-- BEGIN Available data --
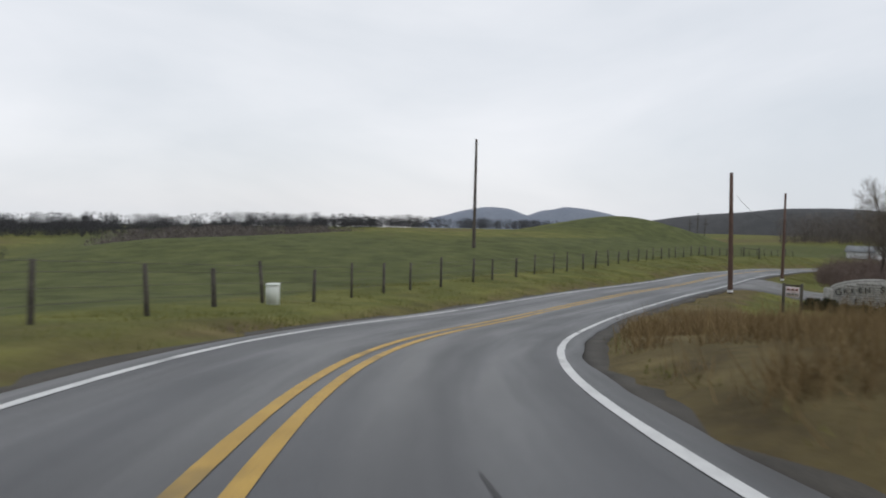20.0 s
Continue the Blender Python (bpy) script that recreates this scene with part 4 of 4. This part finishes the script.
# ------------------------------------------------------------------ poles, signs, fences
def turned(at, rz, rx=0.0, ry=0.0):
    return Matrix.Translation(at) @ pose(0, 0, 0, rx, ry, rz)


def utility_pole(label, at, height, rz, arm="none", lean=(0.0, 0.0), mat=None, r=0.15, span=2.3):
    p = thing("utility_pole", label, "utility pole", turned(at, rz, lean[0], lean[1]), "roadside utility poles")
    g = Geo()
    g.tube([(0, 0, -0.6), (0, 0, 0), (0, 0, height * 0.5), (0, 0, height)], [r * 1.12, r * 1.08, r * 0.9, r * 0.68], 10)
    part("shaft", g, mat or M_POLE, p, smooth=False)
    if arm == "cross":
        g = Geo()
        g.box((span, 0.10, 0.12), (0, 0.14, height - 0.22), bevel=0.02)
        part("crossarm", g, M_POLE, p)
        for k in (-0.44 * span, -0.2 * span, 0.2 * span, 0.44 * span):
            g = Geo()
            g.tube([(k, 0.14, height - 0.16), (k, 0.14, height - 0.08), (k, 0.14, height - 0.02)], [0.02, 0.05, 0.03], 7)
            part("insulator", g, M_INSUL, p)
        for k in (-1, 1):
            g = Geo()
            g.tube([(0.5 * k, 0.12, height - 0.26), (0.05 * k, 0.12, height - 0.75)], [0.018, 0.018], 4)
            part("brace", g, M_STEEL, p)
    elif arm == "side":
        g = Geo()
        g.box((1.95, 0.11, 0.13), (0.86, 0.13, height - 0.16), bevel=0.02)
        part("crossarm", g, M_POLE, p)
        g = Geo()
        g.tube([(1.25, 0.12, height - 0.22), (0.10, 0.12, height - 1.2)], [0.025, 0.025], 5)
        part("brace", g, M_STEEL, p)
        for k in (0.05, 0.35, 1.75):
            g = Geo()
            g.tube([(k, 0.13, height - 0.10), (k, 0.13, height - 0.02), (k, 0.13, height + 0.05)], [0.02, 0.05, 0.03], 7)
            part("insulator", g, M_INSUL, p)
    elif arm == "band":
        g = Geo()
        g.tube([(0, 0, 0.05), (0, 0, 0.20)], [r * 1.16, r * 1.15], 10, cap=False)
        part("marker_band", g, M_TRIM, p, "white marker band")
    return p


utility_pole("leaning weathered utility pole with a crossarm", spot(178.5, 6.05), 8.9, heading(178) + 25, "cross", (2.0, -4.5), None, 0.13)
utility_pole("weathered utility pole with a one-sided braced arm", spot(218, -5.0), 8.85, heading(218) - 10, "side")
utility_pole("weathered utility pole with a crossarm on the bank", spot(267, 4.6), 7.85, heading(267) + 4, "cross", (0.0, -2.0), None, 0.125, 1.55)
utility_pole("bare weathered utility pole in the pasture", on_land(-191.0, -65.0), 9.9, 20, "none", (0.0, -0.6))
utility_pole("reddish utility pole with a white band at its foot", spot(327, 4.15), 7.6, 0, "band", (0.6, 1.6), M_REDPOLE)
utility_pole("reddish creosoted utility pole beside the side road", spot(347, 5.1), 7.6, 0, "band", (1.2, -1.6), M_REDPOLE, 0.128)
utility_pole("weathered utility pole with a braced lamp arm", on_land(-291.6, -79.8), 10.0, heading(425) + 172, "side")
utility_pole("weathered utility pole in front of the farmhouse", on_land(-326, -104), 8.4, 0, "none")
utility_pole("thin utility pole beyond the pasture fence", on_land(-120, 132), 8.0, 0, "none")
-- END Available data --
— Direction —
Please repeat exactly the data above from its first line to the line that contains "return Matrix.Translation(at) @", inclusive, and leave every picture out.

— Solved problem —
20.0 s
Continue the Blender Python (bpy) script that recreates this scene with part 4 of 4. This part finishes the script.
# ------------------------------------------------------------------ poles, signs, fences
def turned(at, rz, rx=0.0, ry=0.0):
    return Matrix.Translation(at) @ pose(0, 0, 0, rx, ry, rz)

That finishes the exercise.